YOUR INSTRUCTIONS: Reading down the listing below, count the lines where the word "with" shows up, then give only that count.

SUPPLIED INFORMATION:

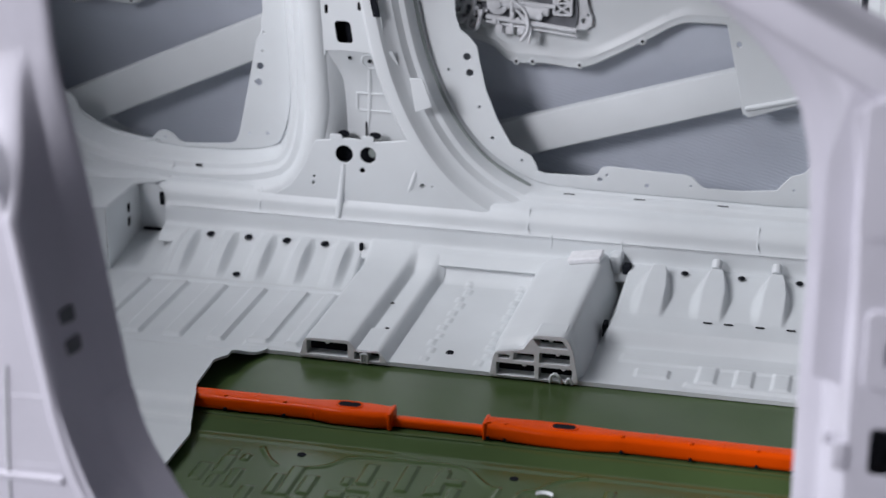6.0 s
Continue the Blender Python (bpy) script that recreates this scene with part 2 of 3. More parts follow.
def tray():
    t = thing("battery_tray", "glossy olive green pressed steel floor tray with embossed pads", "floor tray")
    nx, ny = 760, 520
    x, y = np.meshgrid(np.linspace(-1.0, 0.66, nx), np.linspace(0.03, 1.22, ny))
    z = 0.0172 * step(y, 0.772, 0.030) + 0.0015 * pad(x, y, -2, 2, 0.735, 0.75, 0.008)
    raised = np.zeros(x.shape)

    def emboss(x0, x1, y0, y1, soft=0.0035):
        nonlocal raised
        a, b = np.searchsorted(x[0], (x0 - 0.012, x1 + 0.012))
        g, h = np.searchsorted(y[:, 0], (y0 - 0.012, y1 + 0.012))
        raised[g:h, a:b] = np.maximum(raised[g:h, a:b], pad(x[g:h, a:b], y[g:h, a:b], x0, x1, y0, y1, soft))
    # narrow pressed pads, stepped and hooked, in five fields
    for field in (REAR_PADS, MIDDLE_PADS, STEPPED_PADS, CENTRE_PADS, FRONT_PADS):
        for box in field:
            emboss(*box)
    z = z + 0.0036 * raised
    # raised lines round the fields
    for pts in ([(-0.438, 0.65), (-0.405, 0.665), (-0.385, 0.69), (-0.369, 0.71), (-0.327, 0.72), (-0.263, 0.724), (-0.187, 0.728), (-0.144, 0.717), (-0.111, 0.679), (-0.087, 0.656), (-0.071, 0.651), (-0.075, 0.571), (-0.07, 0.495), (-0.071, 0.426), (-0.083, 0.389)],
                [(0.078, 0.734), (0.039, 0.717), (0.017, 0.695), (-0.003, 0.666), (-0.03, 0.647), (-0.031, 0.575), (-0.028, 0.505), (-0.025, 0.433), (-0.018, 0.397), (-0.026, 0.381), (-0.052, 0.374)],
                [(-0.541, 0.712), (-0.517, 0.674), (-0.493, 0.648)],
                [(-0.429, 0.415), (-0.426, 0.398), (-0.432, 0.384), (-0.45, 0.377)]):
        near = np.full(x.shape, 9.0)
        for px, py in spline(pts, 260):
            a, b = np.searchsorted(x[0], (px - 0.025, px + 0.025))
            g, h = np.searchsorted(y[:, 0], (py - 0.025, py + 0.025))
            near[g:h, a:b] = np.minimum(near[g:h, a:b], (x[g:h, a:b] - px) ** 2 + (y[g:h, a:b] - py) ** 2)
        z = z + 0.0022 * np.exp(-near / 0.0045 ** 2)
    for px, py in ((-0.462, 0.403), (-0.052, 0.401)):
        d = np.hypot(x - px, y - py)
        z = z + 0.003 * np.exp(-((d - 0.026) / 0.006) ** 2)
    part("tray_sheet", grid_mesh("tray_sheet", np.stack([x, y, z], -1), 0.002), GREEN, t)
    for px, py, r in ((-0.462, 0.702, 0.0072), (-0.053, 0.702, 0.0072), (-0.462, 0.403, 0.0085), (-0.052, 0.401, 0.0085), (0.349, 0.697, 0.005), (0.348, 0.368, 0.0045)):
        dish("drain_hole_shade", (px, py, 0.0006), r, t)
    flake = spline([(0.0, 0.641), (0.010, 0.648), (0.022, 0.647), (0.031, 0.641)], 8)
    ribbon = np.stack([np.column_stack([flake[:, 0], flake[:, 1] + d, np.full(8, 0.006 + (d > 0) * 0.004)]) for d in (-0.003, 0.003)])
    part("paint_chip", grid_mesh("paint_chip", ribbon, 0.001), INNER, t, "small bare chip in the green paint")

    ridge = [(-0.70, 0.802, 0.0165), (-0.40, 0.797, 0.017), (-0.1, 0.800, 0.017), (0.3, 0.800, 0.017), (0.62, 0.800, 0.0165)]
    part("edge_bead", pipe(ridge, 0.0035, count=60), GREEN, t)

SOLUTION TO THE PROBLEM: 2